Today I want to make a few brief observations from my last post, Battles of Misunderstanding, based on the narrative of Joshua 22.
- Be careful of assumptions
Not all actions will be as you see or perceive them. When Israel saw a great and imposing altar being constructed on the eastern banks of the Jordan, assumptions were made that almost led to a devastating civil war. Be careful of assumptions, they often lead to destruction.
- Be slow to act
Every great leader knows that swift action is often vital, but not always. Wise leadership discerns the times and leads with caution, knowing that not everything will be as it seems, and that ‘swift’ is not always a measure of success.
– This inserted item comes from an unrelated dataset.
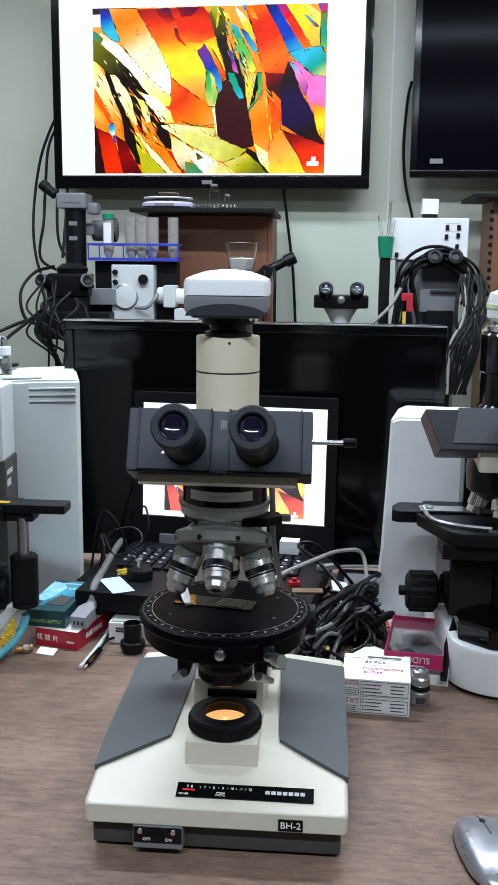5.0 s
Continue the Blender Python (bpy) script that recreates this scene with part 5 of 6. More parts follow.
BL, GL, WL = "black rubber cable in a tangle on the desk", "grey sheathed cable in a tangle on the desk", "off-white cable in a tangle on the desk"
cable([(0.02, 0.42, 0.11), (0.037, 0.45, 0.118), (0.085, 0.55, 0.111), (0.118, 0.62, 0.102), (0.153, 0.66, 0.088), (0.16, 0.62, 0.05), (0.15, 0.56, 0.02)], 0.0032, M_WCABLE, WL)
cable([(0.13, 0.47, 0.03), (0.123, 0.5, 0.078), (0.085, 0.55, 0.107), (0.056, 0.6, 0.114), (0.083, 0.62, 0.11), (0.137, 0.65, 0.045), (0.15, 0.66, 0.01)], 0.0027, M_CABLE, BL)
cable([(0.075, 0.375, 0.012), (0.10, 0.41, 0.03), (0.136, 0.464, 0.036), (0.186, 0.514, 0.044), (0.19, 0.53, 0.035), (0.15, 0.53, 0.02), (0.1, 0.47, 0.01)], 0.0042, M_CABLE, BL)
cable([(0.075, 0.385, 0.006), (0.11, 0.43, 0.02), (0.15, 0.485, 0.025), (0.18, 0.52, 0.03)], 0.0036, M_CABLE, BL)
cable([(0.10, 0.64, 0.07), (0.14, 0.66, 0.066), (0.183, 0.68, 0.061)], 0.0024, M_WCABLE, WL)
cable([(0.054, 0.38, 0.062), (0.08, 0.40, 0.058), (0.105, 0.42, 0.062), (0.125, 0.46, 0.07), (0.135, 0.5, 0.075), (0.17, 0.56, 0.08)], 0.003, M_GCABLE, GL)
cable([(0.07, 0.39, 0.075), (0.10, 0.44, 0.082), (0.134, 0.5, 0.083), (0.176, 0.59, 0.077)], 0.0048, M_CABLE, BL)
cable([(0.057, 0.375, 0.01), (0.058, 0.385, 0.04), (0.085, 0.41, 0.052), (0.12, 0.45, 0.05), (0.16, 0.5, 0.06)], 0.0026, M_GCABLE, GL)
cable([(0.184, 0.447, 0.068), (0.160, 0.456, 0.048), (0.125, 0.470, 0.022), (0.09, 0.49, 0.006), (0.07, 0.52, 0.005)], 0.0043, M_CABLE, "stiff black cable end standing off the desk")
usb = thing("usb_plug", "off-white cable plug among the desk cables", "plug", pose(0.10, 0.64, 0.066, 0, 0, 25))
part("plug_body", box(-0.016, 0.016, -0.006, 0.006, 0, 0.008, 0.0015), M_WCABLE, usb)
rc = random.Random(17)
for k in range(26):
    cx, cy = rc.uniform(0.075, 0.155), rc.uniform(0.40, 0.58)
    base_z, ang, rr = rc.uniform(0.006, 0.045), rc.uniform(0, 6.3), rc.uniform(0.03, 0.065)
    pts = []
    for j in range(7):
        a = ang + j * rc.uniform(0.5, 0.8)
        pts.append((min(0.18, cx + rr * 0.8 * math.cos(a)), min(0.6, cy + rr * 1.3 * math.sin(a)), max(0.005, base_z + rc.uniform(-0.012, 0.018))))
    g = k % 5 == 3
    cable(pts, rc.uniform(0.0017, 0.0036), M_GCABLE if g else M_CABLE, GL if g else BL)
for k in range(16):
    u = k / 15
    x0, y0 = 0.062 + 0.05 * rc.random(), 0.385 + 0.05 * rc.random()
    x1, y1 = 0.17 + rc.uniform(-0.02, 0.012), 0.47 + 0.13 * u
    lift = 0.02 + 0.05 * rc.random()
    bow = rc.uniform(-0.035, 0.05)
    pts = [(x0 - 0.01, y0 - 0.01, 0.008 + 0.02 * rc.random())]
    for q in (0.25, 0.5, 0.75):
        pts.append((x0 + (x1 - x0) * q + bow * q * (1 - q) * 2, y0 + (y1 - y0) * q - bow * q * (1 - q) * 2, 0.012 + lift * (1 - (2 * q - 1) ** 2) + 0.03 * q * u))
    pts += [(x1, y1, 0.02 + 0.045 * u), (x1 - 0.02, y1 + 0.045, 0.012)]
    g = k in (4, 9)
    cable(pts, rc.uniform(0.0026, 0.0044), M_GCABLE if g else M_CABLE, GL if g else BL)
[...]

Pause – pray – seek counsel – go.
- Stand face to face
Be wary of second-hand information. Phinehas took a delegation and found out for himself, voicing his concerns in person and hearing with his own ears the response. Swift actions, based on assumptions, built from second-hand sources, are a chefs-special reciepe for disaster. Whenever possible, seek personal clarification rather than second-hand interpretations.
- Allow candid discussion
Phinehas clearly stated how he felt about the altar that had been built. He didn’t couch his words in pseudo-relational jargon in an attempt to leverage diplomacy for his own sake. The action that had caused offence was clearly identified and the attached emotions clearly shared. When scripture exhorts us to ‘speak the truth in love’, too often we either speak in love with no truth, or speak truth with no love. We must allow candid, but Christ honouring discussion to take place.
- Listen, and listen well
Give the honour of listening well. Not listening with one ear while formulating your counter-attack, but true Spirit enriched listening. If, like me, you need extra help and grace in this dicipline, please read David Mathis’ excellent article, Six Lessons in Good Listening, over at the Desiring God site. Let me say it again, ‘listen, and listen well’.
- Prepare to be wrong
You have been wrong before, and you will be wrong again. Maybe you are wrong now. When Israel realised that they had acted on false assumptions, almost plunging the nation into civil war, Phinehas was ready to be wrong. Rather than stubbernly persisting with your assumed righteous position, are you able to plan for the fact that you may be incorrect? That you may need to change your course of action? That you may need to humbly tell a brother, ‘I was wrong. I’m sorry. Will you forgive me?” Pray ernestly that God will deliver you from the crippling need to always be right, and foster a gentle spirit within you that is ready to accept that you will often be wrong.